Several aspects of the game work really well to draw in players of all experience levels. I'm relatively new to IF and text adventures but was able to make good progress without making extensive use of walkthroughs hints. More than the relatively straightforward (I'd say 'fair' rather than 'easy')puzzles, though, the structure of the game is quite effective. Extensive descriptive and dialogue-driven scenes intersperse the sections of exploration and puzzle solving. This was done in a balanced way so that I never felt I was just slogging through treasure hunts to solve puzzles nor did I feel bogged down in scrolling through text.
In addition to the effective structure, the writing itself is outstanding. I was often struck by rich, evocative descriptive passages that just floored me. These are the types of lines I would put a star by in a paperback book...except I was playing this on a computer! Things like: "Rats’ scratchings counterpoint the lullaby of bilge water sloshing in the bulkheads, punctuated by footsteps slapping the deck overhead."
Others have made this point, but it's worth reiterating that this game perhaps most fully achieves Infocom's promise of interactive literature. Though made 30+ years ago, there are still lessons to be drawn from this one.
As a recent convert to interactive fiction, I have been looking for good games to get started with. Although this is perhaps not a typical work, I was intrigued by the sci-fi dystopian premise and encouraged by the wealth of critical praise heaped upon AMFV. Rather than detailing specific aspects of the gameplay or plot that I found especially effective, I want to focus this review on the merits of AMFV as an introduction to IF.
In short: I found AMFV quite stunning in its own right and also an effective introduction to IF more broadly. The work opened my eyes to the artistic potential of IF as a form and delivered a playing experience that was easy and engaging for someone with only minimal prior exposure to IF.

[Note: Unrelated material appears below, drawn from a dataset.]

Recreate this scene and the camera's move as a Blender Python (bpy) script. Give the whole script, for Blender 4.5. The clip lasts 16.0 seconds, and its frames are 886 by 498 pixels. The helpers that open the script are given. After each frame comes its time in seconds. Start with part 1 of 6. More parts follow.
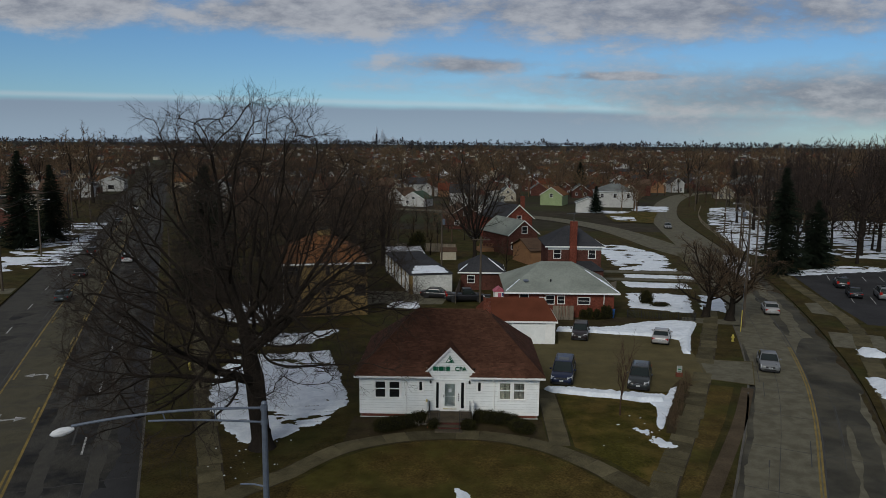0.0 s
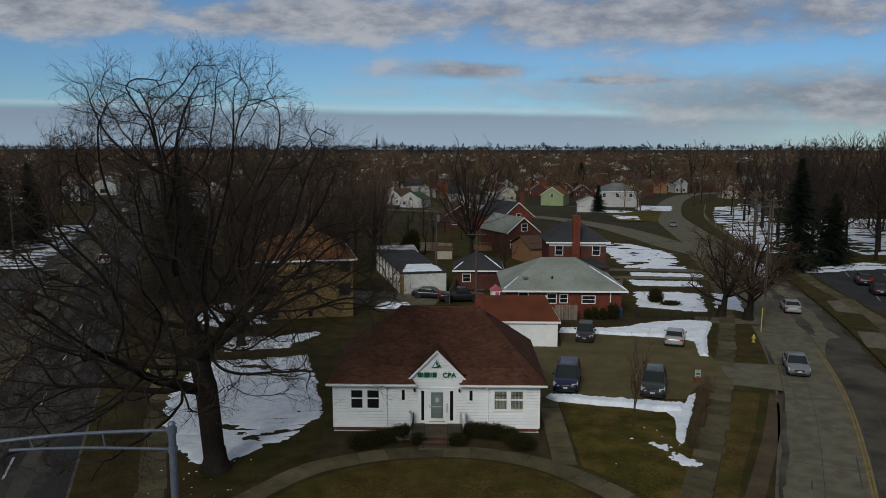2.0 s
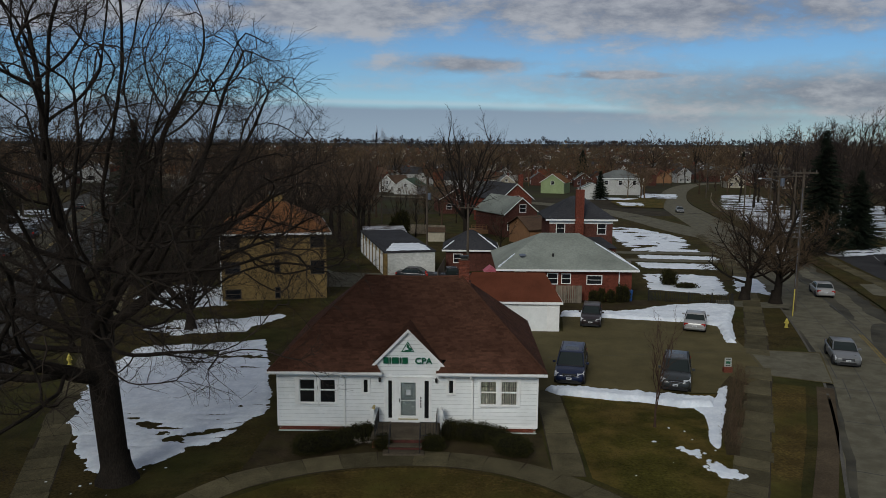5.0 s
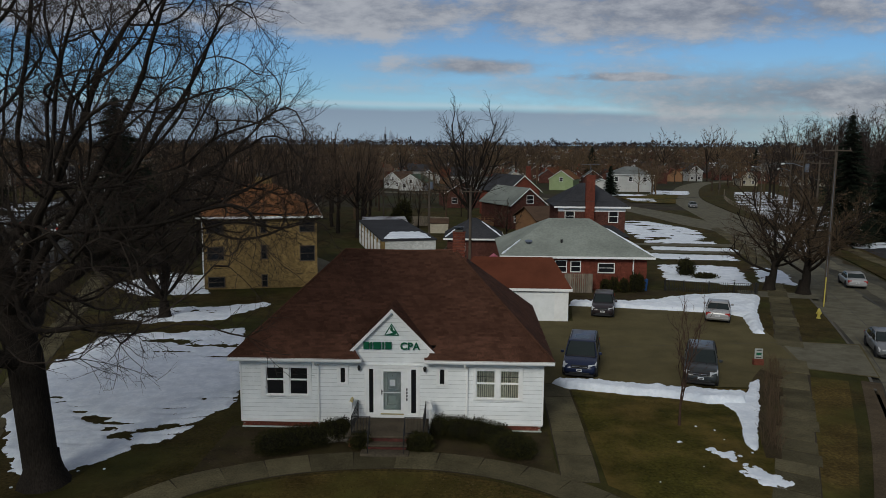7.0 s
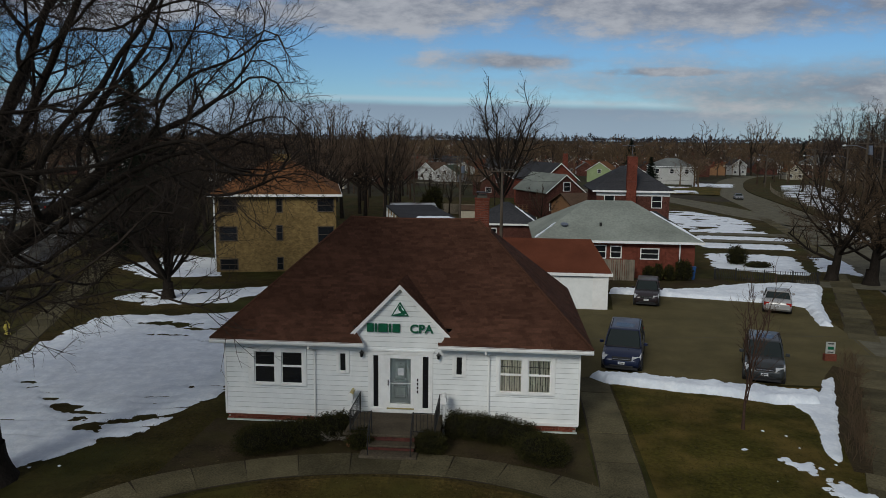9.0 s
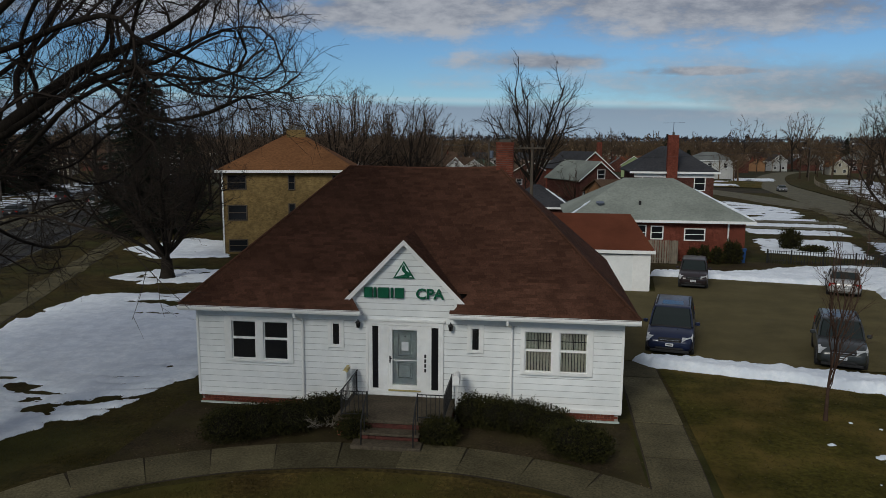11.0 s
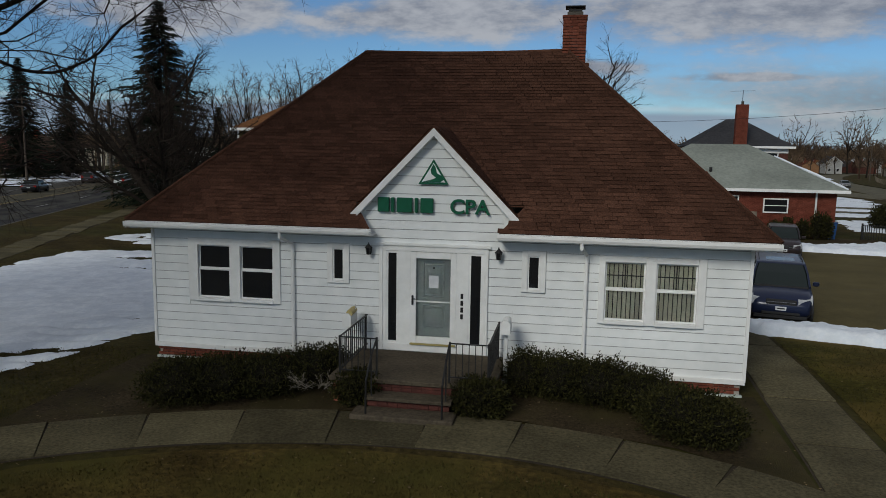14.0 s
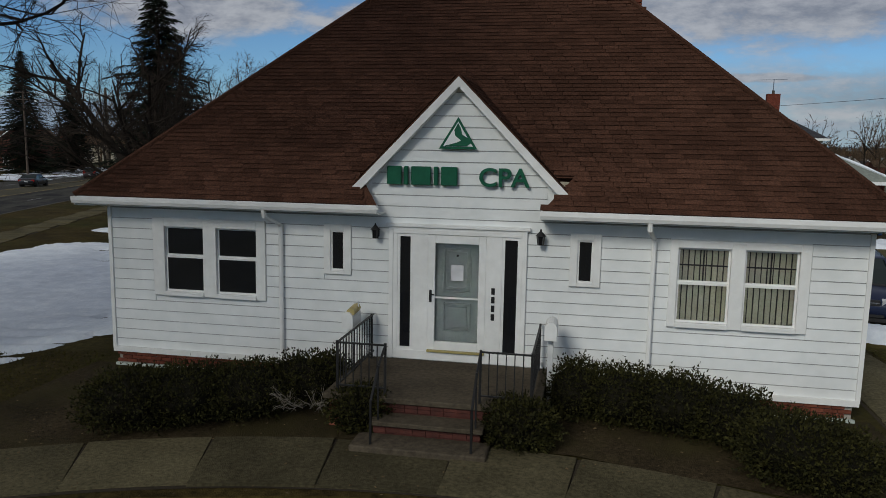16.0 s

A few more detailed points:
I appreciated the relative lack of puzzles. Though I'm not averse to puzzle-heavy IF, I wanted a work without punishing puzzles or cruel game design (e.g. unwinnable states, lots of learning by dying). I loved that the main mission of the game is to explore the simulated versions of Rockvil, which still requires some careful attention to the description of places and objects without the demands of a typical puzzle (e.g. finding just the right use of an object to get past an obstacle). AMFV helped to ease me into the playing mechanics of IF without suffering the pain of banging my head (literally or metaphorically) against some puzzle to make progress.
I also thought that AMFV did a great job of introducing the a novice player to the poetics of IF, that is, the joys (and challenges) of navigating a simulated world via a text interface. Cleverly, the simulated versions of Rockvil can be seen as sorts of IF worlds within the broader IF work -- Perry Simm is in the same role as the player. This effect was achieved quite well and not in an eye-winking kind of way.
Finally, this work is clearly significant in the broader history of IF, which is obvious even to a newcomer like myself. Playing it definitely helped me to better understand the historical foundation of where more recent IF works have come from, but the experience was not that of an 'eat your vegetables' history lesson. The work is still fresh and enjoyable on its own terms, and indeed the satirical thrust of the work is still very relevant (even if the political satire could be heavy-handed at times -- probably my only real complaint about AMFV).